Brown’s message to China and India this month, as their people get the opportunity to consume Plan B 3.0 in Chinese and Hindi, is “to abandon business-as-usual energy policies” and move to cut carbon emissions – which contribute to climate change — by 80% by 2020. The first step, he says, is to ban new coal-fired power plants – an idea that is catching fire in the United States. And which two countries are planning to build most of those new plants? China and India — “precisely the ones whose food security is most massively threatened by the carbon emitted from burning coal”.

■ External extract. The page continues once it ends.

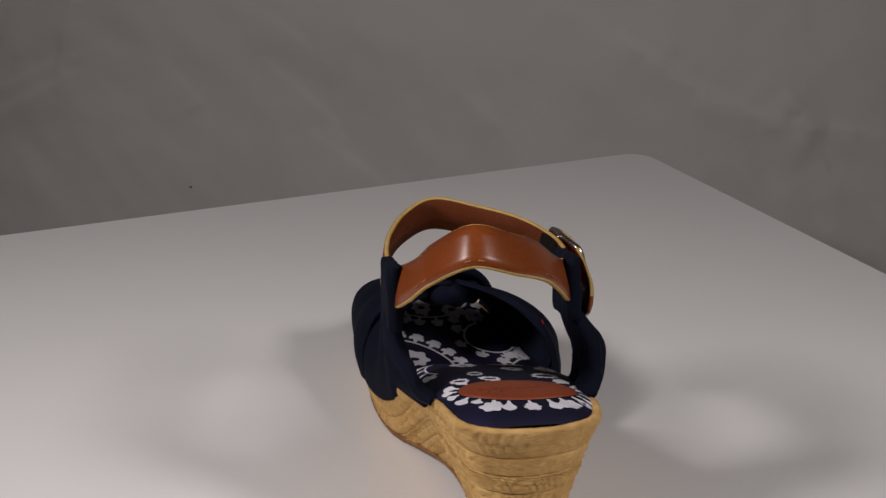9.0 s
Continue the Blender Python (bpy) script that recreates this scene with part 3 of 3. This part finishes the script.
left_loop = new("strap_loop")
left_loop.parent = sandal
tagged(left_loop, "twisted navy cotton loop carrying the strap")
loop_sleeve(left_loop, 30, 51, 39.5, 0.0, 92, 117, 2.8)
A = (1, 0.05, 0.1)
v, f = ribbon([(40.5, 40, 97), (39.5, 40, 90), (38.5, 39, 82), (39, 36, 73), (40, 32, 65), (40.5, 28, 60)], [8.5, 9.5, 9.4, 8.8, 7.4, 6.5], [2.6, 3.0, 3.8, 4.0, 3.2, 2.0],
              [A, A, (1, 0.2, 0.25), (0.9, 0.3, 0.5), (0.9, 0.2, 0.1), (1, 0, -0.2)], 60, 0.30, 1.5)
piece("twist_front", v, f, M_NAVY, left_loop)
v, f = ribbon([(39, 40, 92), (34.5, 40, 85), (29.5, 37.5, 78), (25.5, 33, 72), (20.5, 26, 69)], [8, 8.8, 9.2, 9, 8.5], [2.4, 3.2, 3.8, 3.2, 2.0],
              [(1, 0, -0.2), (0.9, 0, -0.5), (0.8, 0.2, -0.5), (0.9, 0.2, -0.3), (1, 0, -0.2)], 60, 0.30, 1.5, seed=2.0)
piece("twist_rear", v, f, M_NAVY, left_loop)

right_loop = new("strap_loop")
right_loop.parent = sandal
tagged(right_loop, "twisted navy cotton loop carrying the strap")
loop_sleeve(right_loop, 30.5, 52.5, -26.5, 0.0, 92, 116.3, 2.7)
v, f = ribbon([(41, -26.5, 98), (40.5, -28.5, 91), (40.5, -32.5, 84), (41, -34.5, 76), (42, -33, 63), (43, -29, 55)], [8.5, 9.5, 10.0, 10.0, 9.5, 10], [2.6, 3.0, 3.8, 4.0, 3.2, 2.0],
              [(1, 0, 0.1), (1, -0.1, 0.2), (1, -0.2, 0.3), (0.9, -0.3, 0.4), (0.95, -0.2, 0.0), (1, 0, -0.25)], 60, 0.32, 1.6)
piece("twist_front", v, f, M_NAVY, right_loop)
v, f = ribbon([(39, -27, 94), (34, -31, 87), (31, -34.5, 80), (27, -33.5, 72), (19.5, -28, 66)], [10, 9.5, 9, 8.5, 9.5], [2.4, 3.6, 4.6, 4.0, 2.4],
              [(1, 0, -0.2), (0.9, 0, -0.5), (0.8, -0.2, -0.5), (0.9, -0.1, -0.3), (1, 0, -0.15)], 60, 0.30, 1.5, seed=2.6)
piece("twist_rear", v, f, M_NAVY, right_loop)


# ---- what moves ----
SANDAL_BASE = pose(0.02724, -0.12881, -0.0018, 0, 0, 111.714)


def motions():
    times = [float(k) for k in range(17)]
    walk(board, [(t, pose(0, 0, 0, 0, 0, turn(t))) for t in times])
    walk(sandal, [(t, pose(0, 0, 0, 0, 0, turn(t)) @ SANDAL_BASE) for t in times])


motions()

“It is now in their interest to try and save their mountain glaciers by shifting energy investment” to wind, solar and geothermal power, says Brown. “At issue is whether we can mobilise to lower atmospheric CO2 concentrations before high temperatures melt the mountain glaciers that feed the major rivers of Asia and elsewhere, and before shrinking harvests lead to an unraveling of our civilisation.”
World food security, Brown emphasises, will deteriorate further “unless leading countries can collectively mobilise to stabilise population, restrict the use of grain to produce automotive fuel, stabilise climate, stabilise water tables and aquifers, protect cropland and conserve soils.” Worldwide efforts need to focus of eradicating poverty and raising water productivity. Progress on all these fronts is essential, says Brown, and the good news, he believes, is that it can be done if we choose to do it.